* _What needs to be done_: Set down, please, exactly the lines below that run from the line with "for path, value" to the line with "scene.view_settings.keyframe_insert(path, frame=frame(t))", both lines included.

* _Records for this task_:
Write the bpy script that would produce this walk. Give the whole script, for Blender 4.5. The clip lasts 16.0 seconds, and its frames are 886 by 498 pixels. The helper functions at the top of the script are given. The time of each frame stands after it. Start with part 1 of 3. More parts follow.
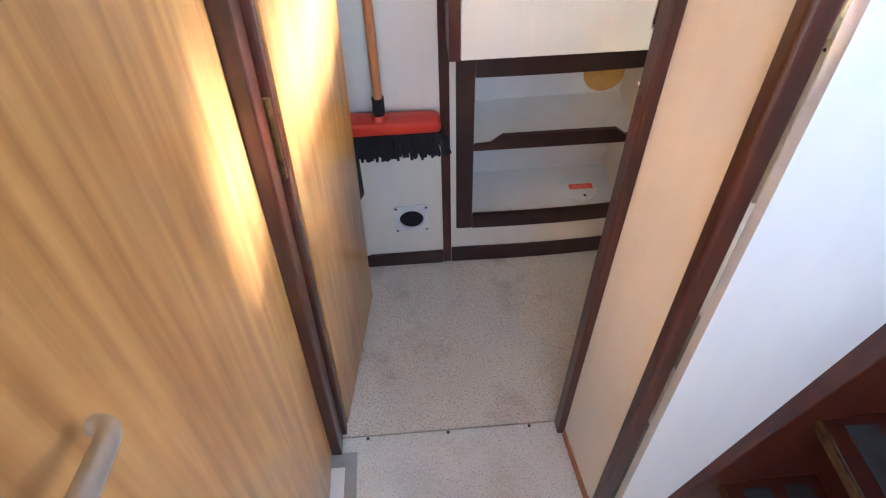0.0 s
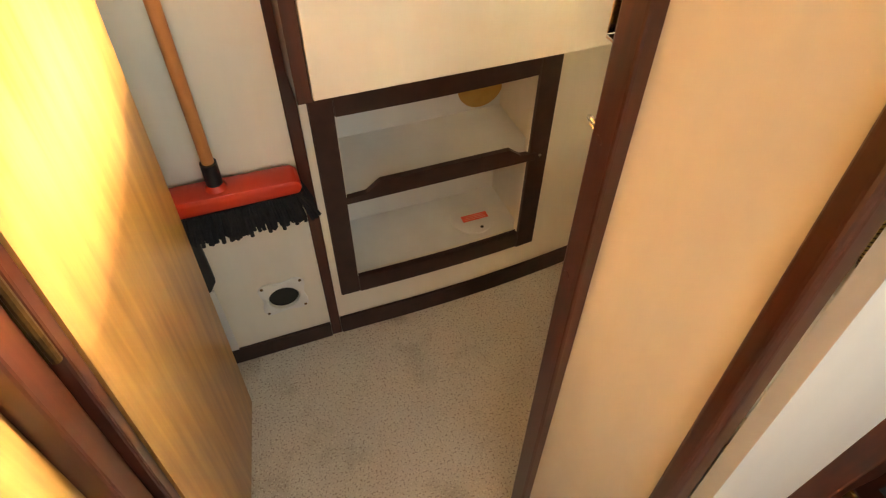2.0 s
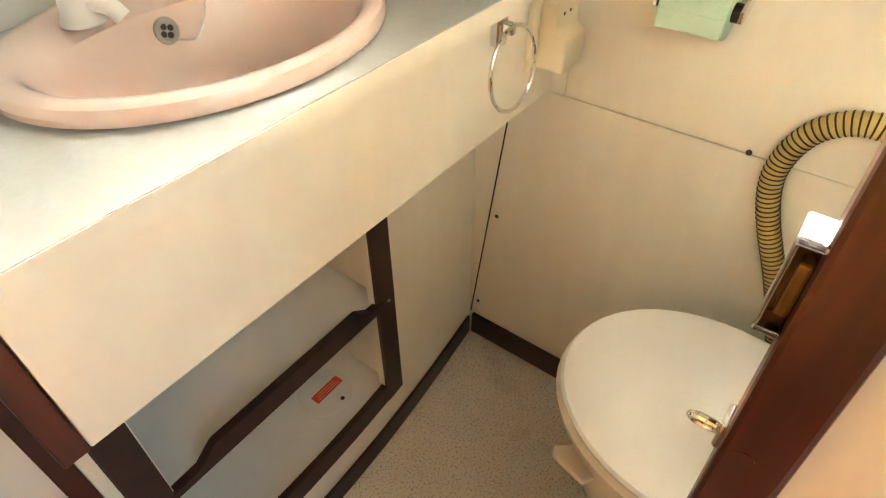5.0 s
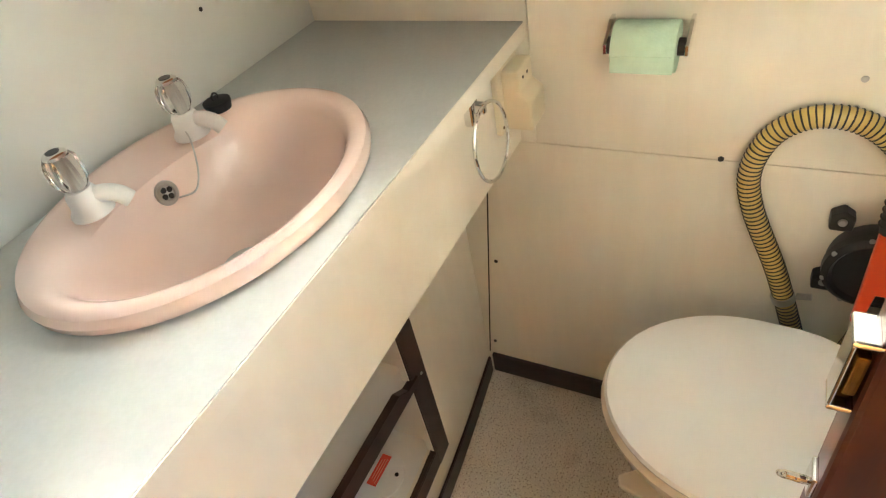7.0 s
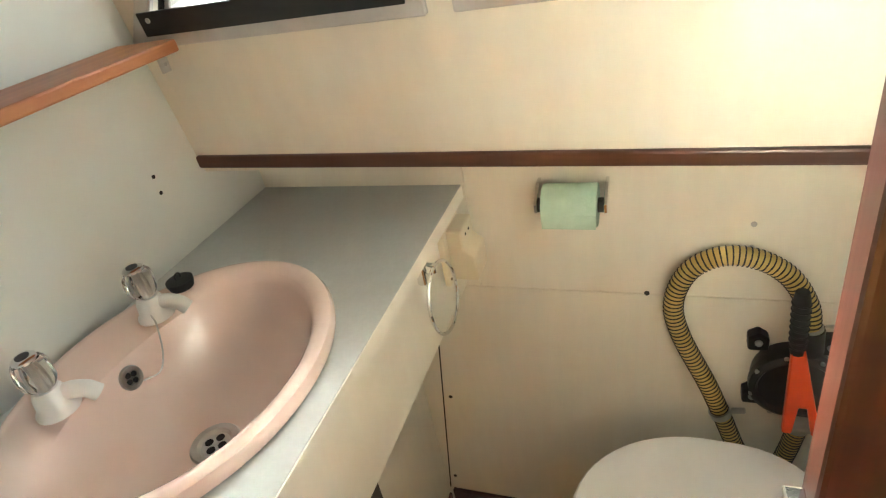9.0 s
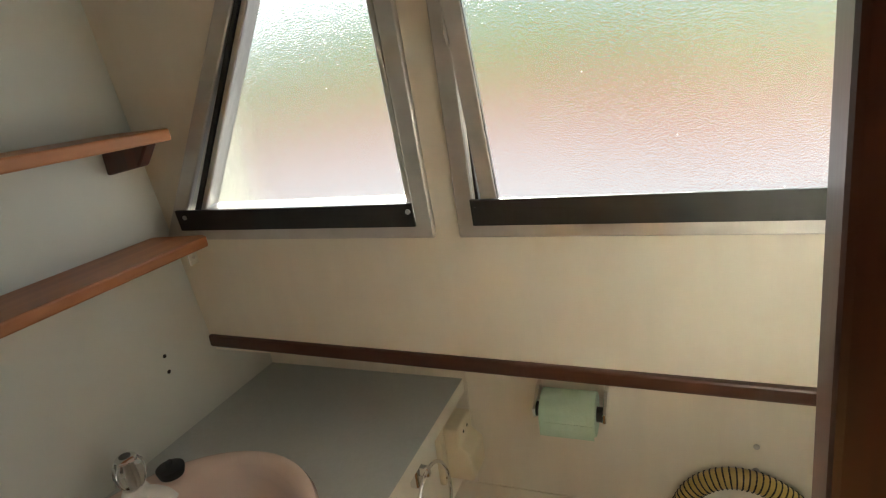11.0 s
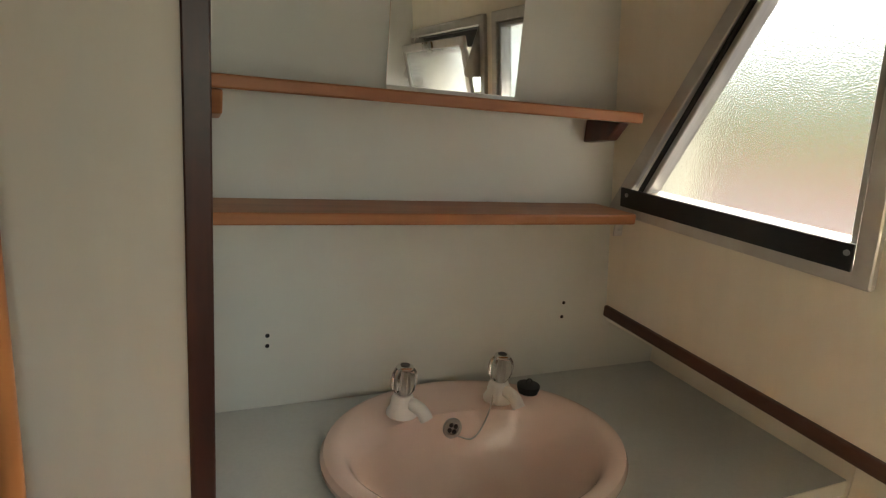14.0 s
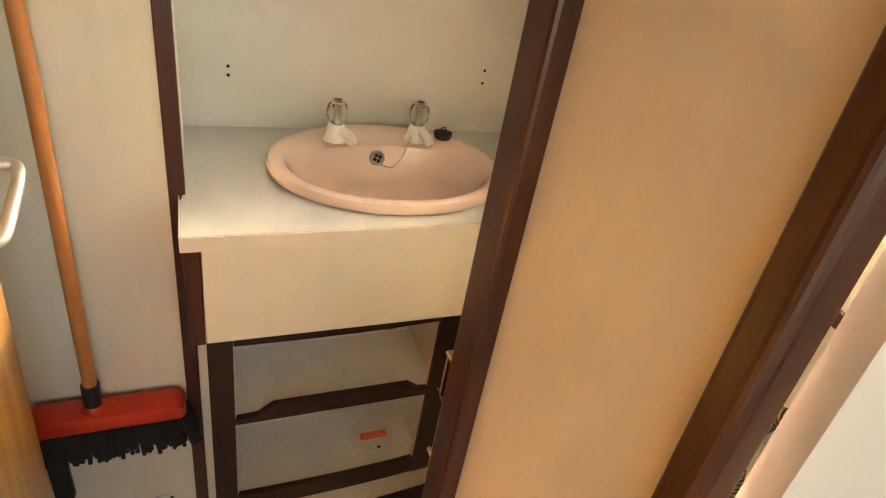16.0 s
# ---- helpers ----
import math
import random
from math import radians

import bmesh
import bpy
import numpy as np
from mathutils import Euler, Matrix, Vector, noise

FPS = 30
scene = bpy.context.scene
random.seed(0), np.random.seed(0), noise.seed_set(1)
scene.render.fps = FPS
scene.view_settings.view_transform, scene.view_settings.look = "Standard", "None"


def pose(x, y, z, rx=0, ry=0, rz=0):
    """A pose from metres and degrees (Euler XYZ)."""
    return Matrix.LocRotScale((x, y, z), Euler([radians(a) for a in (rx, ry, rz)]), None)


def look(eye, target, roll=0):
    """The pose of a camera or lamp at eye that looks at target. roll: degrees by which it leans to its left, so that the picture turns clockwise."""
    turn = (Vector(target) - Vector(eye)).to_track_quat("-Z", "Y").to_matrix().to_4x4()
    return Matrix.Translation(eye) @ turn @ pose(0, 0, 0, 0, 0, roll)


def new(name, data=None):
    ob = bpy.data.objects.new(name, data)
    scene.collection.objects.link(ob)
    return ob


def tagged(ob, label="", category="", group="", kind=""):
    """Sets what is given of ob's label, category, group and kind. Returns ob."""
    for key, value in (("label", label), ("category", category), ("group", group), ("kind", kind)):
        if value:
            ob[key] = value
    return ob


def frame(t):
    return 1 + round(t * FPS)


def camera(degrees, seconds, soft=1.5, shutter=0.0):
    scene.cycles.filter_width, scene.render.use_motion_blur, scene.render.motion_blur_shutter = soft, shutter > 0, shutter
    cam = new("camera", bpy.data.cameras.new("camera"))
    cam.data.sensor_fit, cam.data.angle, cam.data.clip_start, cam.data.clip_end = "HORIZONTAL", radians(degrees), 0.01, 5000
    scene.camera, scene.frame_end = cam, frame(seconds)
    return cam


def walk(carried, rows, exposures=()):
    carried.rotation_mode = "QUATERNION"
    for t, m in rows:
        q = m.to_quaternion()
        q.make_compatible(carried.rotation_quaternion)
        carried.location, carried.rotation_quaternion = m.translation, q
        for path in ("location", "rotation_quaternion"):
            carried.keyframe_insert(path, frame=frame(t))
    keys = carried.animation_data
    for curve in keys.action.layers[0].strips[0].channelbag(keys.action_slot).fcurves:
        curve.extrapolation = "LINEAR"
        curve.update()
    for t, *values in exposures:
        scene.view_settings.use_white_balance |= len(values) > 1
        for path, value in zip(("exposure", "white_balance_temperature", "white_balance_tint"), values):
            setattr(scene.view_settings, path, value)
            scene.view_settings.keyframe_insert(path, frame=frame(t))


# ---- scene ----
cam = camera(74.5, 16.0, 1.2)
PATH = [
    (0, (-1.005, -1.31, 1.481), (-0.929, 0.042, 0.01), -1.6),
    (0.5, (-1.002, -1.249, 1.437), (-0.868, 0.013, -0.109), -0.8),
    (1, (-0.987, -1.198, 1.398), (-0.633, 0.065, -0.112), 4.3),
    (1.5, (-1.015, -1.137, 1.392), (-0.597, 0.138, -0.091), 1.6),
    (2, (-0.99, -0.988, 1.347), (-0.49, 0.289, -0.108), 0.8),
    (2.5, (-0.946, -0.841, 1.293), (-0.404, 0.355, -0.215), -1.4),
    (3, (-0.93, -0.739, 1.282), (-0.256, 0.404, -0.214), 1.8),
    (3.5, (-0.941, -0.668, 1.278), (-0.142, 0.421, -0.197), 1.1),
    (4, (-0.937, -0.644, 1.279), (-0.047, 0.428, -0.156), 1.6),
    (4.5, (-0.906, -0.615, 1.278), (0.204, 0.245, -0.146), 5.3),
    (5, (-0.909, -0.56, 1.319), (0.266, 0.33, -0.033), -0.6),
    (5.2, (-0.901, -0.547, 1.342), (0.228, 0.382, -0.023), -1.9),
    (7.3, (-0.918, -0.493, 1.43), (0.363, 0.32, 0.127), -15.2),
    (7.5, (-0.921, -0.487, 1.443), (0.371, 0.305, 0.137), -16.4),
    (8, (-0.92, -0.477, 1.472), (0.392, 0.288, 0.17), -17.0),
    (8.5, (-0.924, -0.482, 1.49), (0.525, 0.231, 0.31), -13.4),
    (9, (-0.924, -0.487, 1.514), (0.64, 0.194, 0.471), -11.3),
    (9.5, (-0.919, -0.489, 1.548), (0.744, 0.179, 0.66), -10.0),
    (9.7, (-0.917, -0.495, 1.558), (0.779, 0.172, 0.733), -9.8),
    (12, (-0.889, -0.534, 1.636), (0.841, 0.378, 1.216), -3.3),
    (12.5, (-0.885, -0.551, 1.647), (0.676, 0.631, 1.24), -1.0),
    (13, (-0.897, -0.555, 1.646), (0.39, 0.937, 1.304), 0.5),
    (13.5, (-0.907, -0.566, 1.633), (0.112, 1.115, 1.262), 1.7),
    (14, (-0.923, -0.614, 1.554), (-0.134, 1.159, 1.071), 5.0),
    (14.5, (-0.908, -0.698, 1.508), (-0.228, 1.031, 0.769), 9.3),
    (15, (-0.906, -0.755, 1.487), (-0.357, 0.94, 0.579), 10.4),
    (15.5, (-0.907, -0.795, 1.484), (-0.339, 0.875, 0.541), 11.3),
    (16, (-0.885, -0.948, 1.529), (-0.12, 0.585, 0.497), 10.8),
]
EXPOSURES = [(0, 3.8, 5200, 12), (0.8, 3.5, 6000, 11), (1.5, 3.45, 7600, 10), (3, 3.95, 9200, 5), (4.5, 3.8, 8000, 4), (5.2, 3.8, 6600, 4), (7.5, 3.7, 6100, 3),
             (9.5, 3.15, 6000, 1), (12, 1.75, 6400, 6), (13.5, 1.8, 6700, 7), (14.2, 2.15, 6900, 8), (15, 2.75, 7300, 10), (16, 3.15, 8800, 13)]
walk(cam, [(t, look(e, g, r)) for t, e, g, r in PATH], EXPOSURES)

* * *

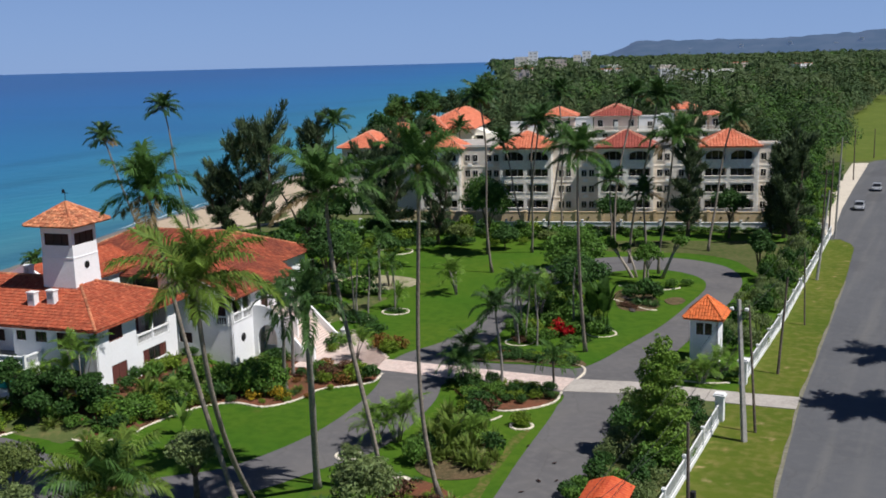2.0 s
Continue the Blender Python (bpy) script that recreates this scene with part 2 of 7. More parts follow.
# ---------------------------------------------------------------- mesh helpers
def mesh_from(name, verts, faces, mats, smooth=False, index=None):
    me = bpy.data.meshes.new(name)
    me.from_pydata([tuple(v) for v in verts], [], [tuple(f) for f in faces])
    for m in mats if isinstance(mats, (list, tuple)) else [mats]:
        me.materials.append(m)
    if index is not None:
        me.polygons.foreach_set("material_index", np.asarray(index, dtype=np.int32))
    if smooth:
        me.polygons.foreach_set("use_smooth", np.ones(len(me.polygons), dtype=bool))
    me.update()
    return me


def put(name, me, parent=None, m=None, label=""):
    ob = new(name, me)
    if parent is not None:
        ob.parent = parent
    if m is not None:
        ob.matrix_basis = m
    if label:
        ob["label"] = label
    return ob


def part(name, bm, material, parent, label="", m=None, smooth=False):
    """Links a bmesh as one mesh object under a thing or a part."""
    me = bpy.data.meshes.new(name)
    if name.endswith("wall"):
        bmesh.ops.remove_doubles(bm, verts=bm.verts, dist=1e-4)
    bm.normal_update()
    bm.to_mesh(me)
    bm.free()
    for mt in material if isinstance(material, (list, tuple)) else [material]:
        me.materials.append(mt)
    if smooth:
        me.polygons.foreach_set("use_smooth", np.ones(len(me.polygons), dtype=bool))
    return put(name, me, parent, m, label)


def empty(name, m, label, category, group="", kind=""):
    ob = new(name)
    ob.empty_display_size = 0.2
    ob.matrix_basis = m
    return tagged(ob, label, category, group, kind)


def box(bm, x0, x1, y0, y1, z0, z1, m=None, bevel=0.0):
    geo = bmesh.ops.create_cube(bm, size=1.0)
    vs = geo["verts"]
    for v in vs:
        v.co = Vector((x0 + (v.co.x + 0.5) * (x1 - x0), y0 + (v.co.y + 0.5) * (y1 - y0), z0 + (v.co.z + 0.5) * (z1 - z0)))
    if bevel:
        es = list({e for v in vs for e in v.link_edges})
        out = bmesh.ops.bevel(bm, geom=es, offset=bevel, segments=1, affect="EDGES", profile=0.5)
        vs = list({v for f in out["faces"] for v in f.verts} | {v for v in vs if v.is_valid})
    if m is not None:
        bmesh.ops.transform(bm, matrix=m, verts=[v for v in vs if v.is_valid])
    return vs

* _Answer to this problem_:
        for path, value in zip(("exposure", "white_balance_temperature", "white_balance_tint"), values):
            setattr(scene.view_settings, path, value)
            scene.view_settings.keyframe_insert(path, frame=frame(t))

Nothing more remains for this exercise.